Question

After over two years of working in a highly siloed, "lone-wolf" development department structure, we're adopting Agile SCRUM. Great. I like Agile; as a dev it keeps you focused, busy, and productive without having myriad stakeholders shoving project after project down your throat with the expectation they all be done yesterday.

There is, however, one aspect of moving to SCRUM versus our current "model", that I think people outside Development are not going to like in the slightest. That is their current ability to have us do small changes "while you wait". A large portion of our development is for in-house consumption only, and we're mostly all in the same building. So, it's been common practice for years for a department lead or manager elsewhere to come to the "codebase owner" of a particular application and ask for small stuff (sometimes not so small, but we're pretty good about not taking on three-week projects based on these "drive-bys"). Even our boss sometimes relays things brought up to him in this way. Very often, if we're working in the codebase in question at the time, we can simply pop up the source file, make the change, and run it with them looking over our shoulder to verify the change is what they want, before checking it into Subversion for inclusion in the next build.

With a basic Agile SCRUM methodology, these tweaks would either be logged as defects (we didn't meet a requirement specified in a story previously consumed) or new small stories (we met all stated requirements, but those requirements were incomplete, vague or incorrect, or they changed after delivery once the users saw the new features). Either way, the vast majority would be one-pointers at most if not zeroes, and of relatively low priority (the system is usable in its current state, but it would be so much cooler if...), making them unlikely to be brought into a sprint when working the backlog top-down.

This possibility was raised at a dev meeting as being a source of active opposition to our Agile process by other departments, who would see it as less "agile" than our current ability to make small tweaks on request. It's a valid concern IMO; the stakeholders behind the PO don't always agree on what things are most important, because they don't all have the same point of view, yet it's typically only the managers who make the final decision, and therefore their bias is the one that shows in the product backlog.

A solution was then proposed, which was tentatively called the "candy jar" (another term thrown out was the "gravy boat"). Small tweaks requested by the "little guys" in the various departments, that are not defects in an existing story, that are estimated by consensus or acclamation within the team to take less than one-half of a developer-day, and that would have an immediate, significant, positive impact on the user experience in the opinion of the end user, are put on a list in parallel to the primary backlog. They'd be identified as "stories", but would be kept separate from the primary backlog of "big" stories subject to prioritization.
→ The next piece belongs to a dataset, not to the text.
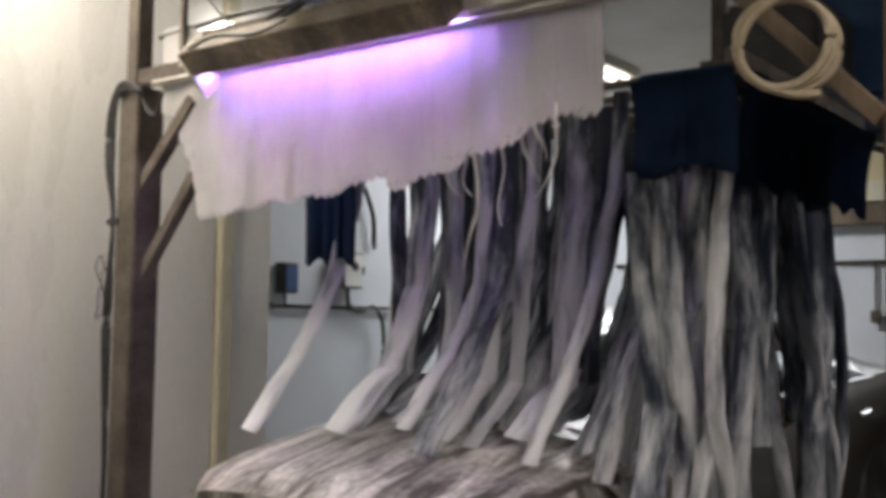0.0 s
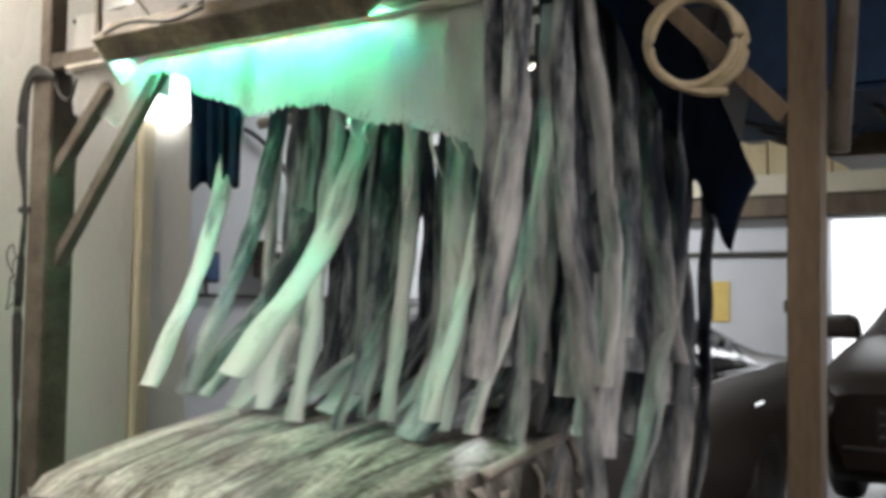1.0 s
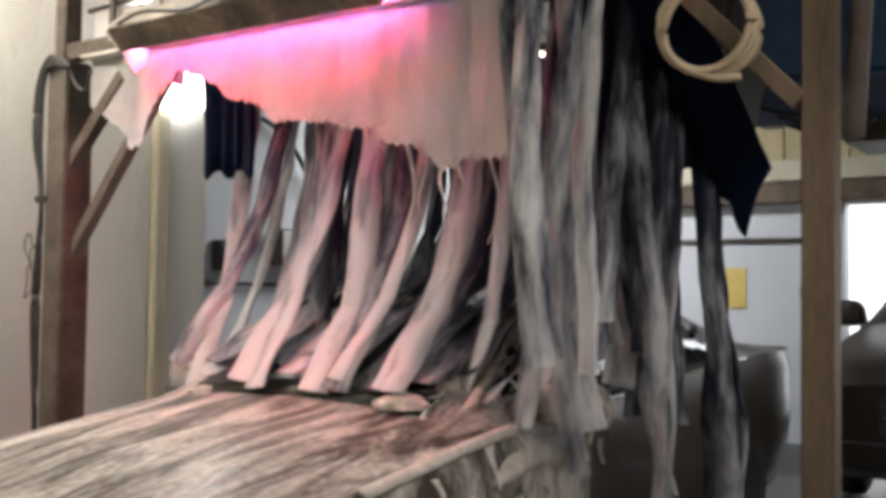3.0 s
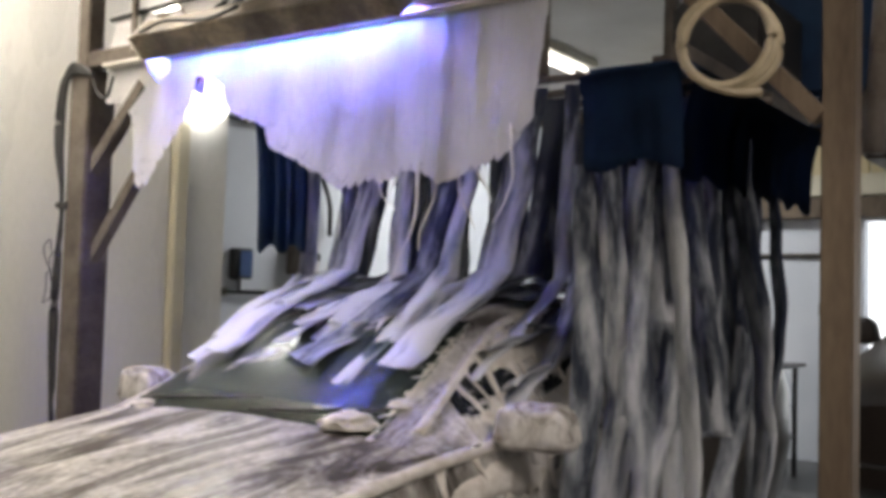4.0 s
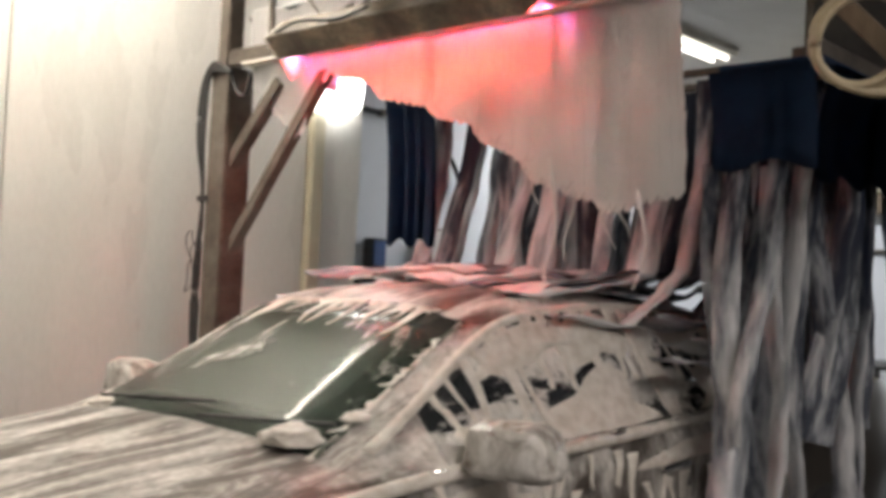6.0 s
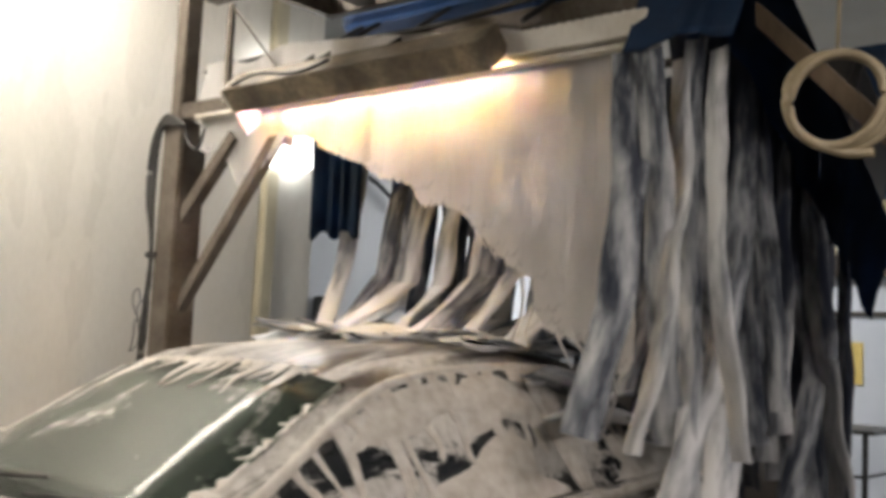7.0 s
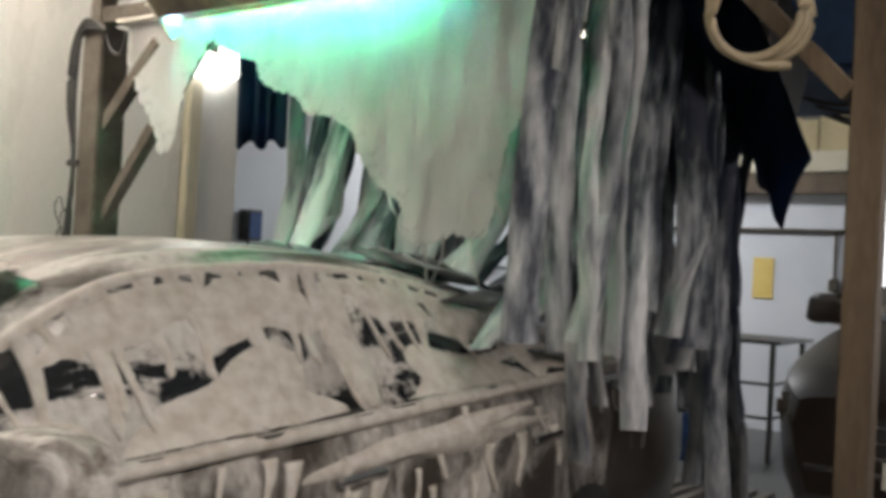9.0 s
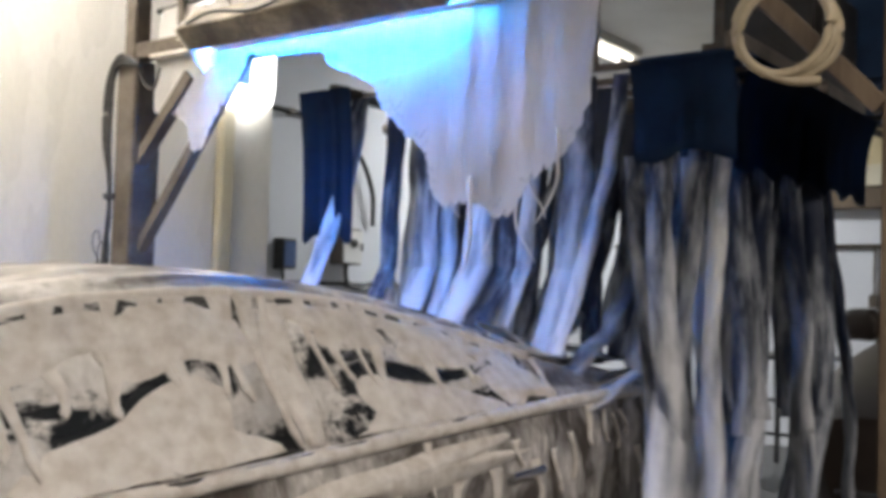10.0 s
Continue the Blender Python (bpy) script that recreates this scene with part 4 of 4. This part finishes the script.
def foam_fringe(x, y, reach, w):
    """A thin tongue of foam that slides down the windscreen from the roof's edge."""
    bm = bmesh.new()
    n, ph = 8, rf.uniform(0, 6)
    rings = []
    for j in range(n + 1):
        v = j / n
        c = on_top(x - reach * v, y + 0.03 * math.sin(3 * v + ph) * v, 0.002)
        ww = w * (1.4 - 1.1 * v) * (0.3 if j == n else 1)
        rings.append([bm.verts.new(c + Vector((0.3 * ww * math.sin(k * math.tau / 7), ww * math.cos(k * math.tau / 7), 0.010 * (0.5 + 0.5 * math.sin(k * math.tau / 7))))) for k in range(7)])
    for a, b in zip(rings, rings[1:]):
        for k in range(7):
            bm.faces.new((a[k], a[(k + 1) % 7], b[(k + 1) % 7], b[k]))
    bm.faces.new(rings[0])
    bm.faces.new(rings[-1])
    return part("foam_fringe", bm, FOAM_ON, car, "", True)


for k in range(22):
    foam_fringe(1.82, -0.42 + 0.84 * (k + rf.random()) / 22, rf.choice((0.03, 0.05, 0.07, 0.12, 0.2)), rf.uniform(0.012, 0.03))
for k in range(7):
    x = 1.2 + 0.55 * (k + rf.random()) / 7
    foam_fringe(x, -section(x)[7][0] + 0.02, rf.uniform(0.03, 0.08), rf.uniform(0.012, 0.03))


def foam_clump(x, y, size, seed):
    """A lumpy heap of foam."""
    bm = bmesh.new()
    bmesh.ops.create_icosphere(bm, subdivisions=4, radius=1)
    for v in bm.verts:
        d = v.co.normalized()
        r = 1 + 0.28 * noise.noise(d * 1.6 + Vector((seed, 0, 0))) + 0.14 * noise.noise(d * 4 + Vector((0, seed, 0)))
        v.co = Vector((d.x * 1.2, d.y * 1.1, max(d.z, -0.25) * 0.5)) * r * size
    ob = part("foam_clump", bm, FOAM_ON, car, "shiny heap of foam", True)
    ob.matrix_basis = Matrix.Translation(on_top(x, y, 0.0))
    return ob


foam_clump(1.16, -0.50, 0.085, 1)
foam_clump(1.13, 0.52, 0.05, 3)
foam_clump(1.30, -0.60, 0.04, 4)
waiting = build_car("waiting_car", "shiny dark tall car rolling in behind the wash", False)
waiting.scale = (1.05, 1.03, 1.28)
waiting.location = (7.78, 0.85, 0)
CAR_Y = 2.70


def car_front(t):
    return 2.98 - 0.377 * t


# ---------------------------------------------------------------- loose things
ring = empty("hose_coil", (2.75, 0.97, 2.165), "cream coiled hose hanging from the rusty post brace", "hose")
for k in range(3):
    pts = []
    for i in range(36):
        a = i / 36 * math.tau
        rr = 0.120 + 0.006 * k + 0.008 * math.sin(2 * a + k)
        pts.append((rr * math.cos(a) * 0.45 + 0.012 * k, -rr * math.cos(a) * 0.88, rr * 1.05 * math.sin(a)))
    part("coil", tube(pts, 0.0135, 8, True), HOSE, ring, "", True)
part("loose_end", tube(smooth_path([(-0.03, 0.05, -0.122), (0.02, -0.02, -0.145), (0.06, -0.08, -0.14)], 5), 0.013, 8), HOSE, ring, "", True)
part("tie", tube([(0.0, 0.0, 0.12), (0.02, 0.0, 0.40)], 0.006, 6), HOSE, ring, "", True)

drumb = empty("barrel", (7.87, 3.1, 0), "blue plastic barrel standing on the wet floor", "barrel")
part("shell", lathe([(0.20, 0.0), (0.22, 0.02), (0.225, 0.3), (0.235, 0.32), (0.235, 0.36), (0.225, 0.38), (0.225, 0.66), (0.235, 0.68), (0.235, 0.72), (0.225, 0.74), (0.22, 0.96), (0.20, 0.98)]), BLUE, drumb, "", True)
part("rim", tube([(0.2 * math.cos(k * math.tau / 24), 0.2 * math.sin(k * math.tau / 24), 0.985) for k in range(24)], 0.014, 6, True), BLUE, drumb, "", True)

table = empty("work_table", (8.55, 2.85, 0), "dark steel work table with a lower rail", "table")
part("table_top", box(-0.45, 0.45, -0.36, 0.36, 0.94, 0.97, 0.006), DARK, table)
for sx in (-0.4, 0.4):
    for sy in (-0.28, 0.28):
        part("leg", box(sx - 0.018, sx + 0.018, sy - 0.018, sy + 0.018, 0, 0.94), DARK, table)
for z in (0.35, 0.62):
    part("rail", bar((-0.4, -0.28, z), (-0.4, 0.28, z), 0.025, 0.025), DARK, table)
    part("rail", bar((-0.4, -0.28, z), (0.4, -0.28, z), 0.025, 0.025), DARK, table)

flood = empty("flood_light", (4.06, YW - 0.08, 2.75), "flood light on the side wall, its face standing in for lit panel", "lamp")
part("housing", box(-0.20, 0.20, 0.03, 0.07, -0.24, 0.24, 0.01), TROUGH, flood)
# the glowing face takes the size of the bright patch of wall around the lamp
face = bmesh.new()
bmesh.ops.create_uvsphere(face, u_segments=32, v_segments=16, radius=1)
for v in face.verts:
    q = [math.copysign(abs(c) ** 0.42, c) for c in v.co]
    v.co = Vector((0.25 * q[0], 0.03 + 0.09 * q[1] if q[1] < 0 else 0.03 + 0.02 * q[1], 0.33 * q[2] + 0.04))
part("lit_face", face, FLOOD, flood, "glowing white bulging face shaped as the bright patch of wall", True)

cab = empty("control_box", (6.24, 5.9, 1.75), "grey steel control box with a cable on a white wall", "control box")
part("body", box(-0.13, 0.13, -0.14, 0.0, -0.15, 0.15, 0.012), STEEL, cab)
part("door", box(-0.115, 0.115, -0.155, -0.14, -0.135, 0.135, 0.006), WALL_GREY, cab)
part("dial", lathe([(0.035, 0), (0.035, 0.02), (0.02, 0.03)], 16), DARK, cab).matrix_basis = pose(0, -0.155, 0.03, 90, 0, 0)
part("latch", box(0.09, 0.105, -0.17, -0.155, -0.03, 0.03, 0.003), DARK, cab)
part("cable", tube(smooth_path([(0.0, -0.07, -0.15), (0.02, -0.08, -0.30), (0.14, -0.10, -0.34), (0.30, -0.10, -0.30), (0.42, -0.10, -0.42), (0.44, -0.10, -0.72), (0.36, -0.10, -0.90)], 6), 0.018, 7), DARK, cab, "black cable", True)
part("nozzle", box(0.30, 0.40, -0.15, -0.06, -1.02, -0.88, 0.012), DARK, cab)
swb = empty("switch_box", (5.56, 5.9, 1.66), "small dark switch box on a white wall", "switch box")
part("body", box(-0.08, 0.08, -0.11, 0.0, -0.12, 0.12, 0.01), DARK, swb)
part("cover", box(-0.065, 0.065, -0.122, -0.11, -0.10, 0.10, 0.005), BLUE, swb)
lead = empty("wall_cable", (0, 5.86, 0), "black cable looped along the white wall of the bay", "cable")
part("cable", tube(smooth_path([(4.6, 0, 2.80), (5.58, 0, 2.79), (6.0, -0.02, 2.77), (6.35, -0.03, 2.55), (6.54, -0.03, 2.25), (6.6, 0, 1.95)], 6), 0.020, 7), DARK, lead, "", True)
part("cable_clip", box(5.56, 5.60, -0.03, 0.04, 2.765, 2.815, 0.004), STEEL, lead)
shelf = empty("wall_pipe", (5.5, 5.86, 1.44), "dark pipe run fixed along the white wall", "pipe")
part("pipe", tube([(-0.2, 0, 0.0), (4.2, 0, 0.0)], 0.016, 8), DARK, shelf, "", True)
part("pipe", tube([(1.5, 0, 0.0), (1.5, 0, -1.44)], 0.018, 8), DARK, shelf, "", True)
part("pipe", tube([(0.06, 0, 0.0), (0.06, 0, 0.2)], 0.014, 8), DARK, shelf, "", True)
for k in range(5):
    part("pipe_clip", box(-0.1 + 0.9 * k, -0.07 + 0.9 * k, -0.02, 0.04, -0.03, 0.03, 0.004), STEEL, shelf)
cond = empty("wall_conduit", (XB - 0.03, 2.9, 1.5), "grey conduit with a pendant switch on the back wall", "conduit")
part("conduit", tube([(0, -0.5, 0.45), (0, 2.4, 0.45)], 0.02, 8), STEEL, cond, "", True)
part("drop", tube([(0, -0.3, 0.45), (0, -0.3, 0.0)], 0.012, 6), STEEL, cond)
part("switch", box(-0.05, 0.0, -0.34, -0.26, -0.12, 0.0, 0.008), STEEL, cond)
note = tagged(part("wall_notice", box(XB - 0.012, XB - 0.002, 3.18, 3.38, 1.28, 1.68), YELLOW), "yellow paper notice on the white back wall", "notice")
grate = empty("floor_grating", (6.2, 2.3, 0.0), "dark steel bar grating in the wet floor", "grating")
for k in range(12):
    part("grate_bar", box(-0.7, 0.7, -0.66 + 0.12 * k, -0.60 + 0.12 * k, 0.0, 0.03, 0.004), STEEL, grate)


# ---------------------------------------------------------------- movement
def car_top_at(x, y, t):
    lx = unstretch(x - car_front(t))
    if not 0.0 < lx < 4.6 or abs(y - CAR_Y) > 0.9:
        return 0.0
    e = abs(y - CAR_Y)
    return top_z(lx) - (0.03 if e < 0.55 else 0.03 + (e - 0.55) * 0.9)


def motions():
    walk(car, [(k * 0.5, pose(car_front(k * 0.5), CAR_Y, 0)) for k in range(21)])
    walk(waiting, [(k * 0.5, pose(7.55 - 0.22 * k * 0.5, 0.85, 0)) for k in range(21)])
    walk(mitter, [(k * 0.2, curtain_pose(k * 0.2)) for k in range(51)])
    walk(far_drape, [(k * 0.2, pose(0.32, 0, 0.10, 0, 5 * math.sin(math.pi * k * 0.2) - rock(k * 0.2), 0)) for k in range(51)])
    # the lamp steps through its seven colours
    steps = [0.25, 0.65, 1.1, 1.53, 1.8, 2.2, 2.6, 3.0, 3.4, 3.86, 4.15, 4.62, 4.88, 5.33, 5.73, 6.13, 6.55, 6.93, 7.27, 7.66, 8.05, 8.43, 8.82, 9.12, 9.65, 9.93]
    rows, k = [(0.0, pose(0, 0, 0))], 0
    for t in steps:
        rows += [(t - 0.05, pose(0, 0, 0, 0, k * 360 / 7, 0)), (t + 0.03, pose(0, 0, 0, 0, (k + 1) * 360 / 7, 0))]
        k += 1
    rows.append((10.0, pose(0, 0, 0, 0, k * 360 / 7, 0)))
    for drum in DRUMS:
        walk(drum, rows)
    walk(curtain, [(k * 0.25, pose(X0, 0, ZT, 0, 4 * math.sin(1.6 * math.pi * k * 0.25), 0)) for k in range(41)])
    for ob, s, k, y in strand_parts:
        rows = []
        for i in range(41):
            t = i * 0.25
            length = fall_length(t, s, y)
            bottom = length * (k + 1) / SEGS
            rows.append((t, pose(-0.0009 * k - 0.03 + 0.0002 * (s % 4), y + 0.012 * k * math.sin(0.6 * s + 2 * t), SEG_L - bottom)))
        walk(ob, rows)
    for ob, y, ph in strings:
        rows = []
        for i in range(41):
            t = i * 0.25
            rows.append((t, pose(0.01, y + 0.02 * math.sin(2 * t + ph), 0.18 - fall_length(t, int(y * 12), y), 6 * math.sin(2.5 * t + ph), 8 * math.sin(3 * t + ph), 0)))
        walk(ob, rows)
    for chain, x, y, z, near, ph, turn, luck in strips:
        rows = [[], [], [], []]
        for i in range(51):
            t = i * 0.2
            fling = max(0.0, math.sin(math.pi * (t - 1.05))) ** 2       # thrown forward as the curtain swings back
            beat = math.sin(math.pi * t)
            base = -((17 if beat > 0 else 6) if near else 9) * beat + 5 * math.sin(ph + 2.6 * t)
            throw = (70 * luck * luck if near else 22 * luck) * fling
            a = [base + throw * ((0.55, 0.95, 1.15, 1.2) if near and x < 0.2 else (0.25, 0.55, 0.85, 1.0))[k] + (7 if near else 4) * k * math.sin(ph * (k + 1) + (2.6 + 0.5 * k) * t) + (0 if near else (4, 14, 26, 34)[k] * (0.7 + 0.5 * math.sin(1.3 * t + ph))) for k in range(4)]
            held = curtain_pose(t)
            back, tip = held.inverted(), rock(t)
            p = held @ Vector((x, y, z))
            for k in range(4):
                # a strip that meets the car is laid along it
                ang = a[k]
                sway = radians((6 if near else 4) * math.sin(1.7 * ph + 1.9 * t + 0.9 * k))
                for step in range(12):
                    e = p + Vector((-math.cos(sway) * math.sin(radians(ang)), math.sin(sway), -math.cos(sway) * math.cos(radians(ang)))) * STRIP_L
                    mid = (e + p) / 2
                    if e.z > car_top_at(e.x, y, t) + 0.02 and mid.z > car_top_at(mid.x, y, t) + 0.01:
                        break
                    ang += 10 if ang > -20 else -10
                q = back @ p
                rows[k].append((t, pose(q.x, q.y, q.z, math.degrees(sway), ang - tip, 0) @ pose(0, 0, 0, 0, 0, turn if near else 0.5 * turn)))
                p = e
        for ob, r in zip(chain, rows):
            walk(ob, r)


motions()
If, at any time during the normal progress of a sprint, we happen to be working in an area of the system in which one of these tweaks can be made, making the tweak trivial, we can bring the tweak into the sprint and code it alongside the larger story. Doing this must not jeopardize the completion of the larger story or any other committed work. The PO would also have access to this list, and if they were working on an upcoming user story touching the basic feature involving the tweak, they could fold it into the story as a requirement and then we'd meet the requirement as we would any other. This, it was thought, would make tweaks more likely to be worked on sooner than later.

This triggered the reaction among those of us with ScrumMaster training of "uh-uh". There is one backlog. Two backlogs introduces the question of which #1 item is really the most important, which list's items determine real velocity, and which of the two backlogs a story actually belongs in (any demarcation of size/complexity is going to have some cases that fall relatively arbitrarily to one side or the other). "Let the process work", we said; if the change really is significant to the end users, they'll make enough noise to get the department heads making time/money decisions on board, and it'll get bumped up into the dev team's consciousness toward the top of the backlog.

I thought I'd pose the question to the floor: In your opinion, would a parallel list of "bite-size" stories have value in getting small, useful but ultimately low-priority changes made faster, or is it overall a better decision to fold them into the main backlog and let the basic process govern their inclusion in a sprint?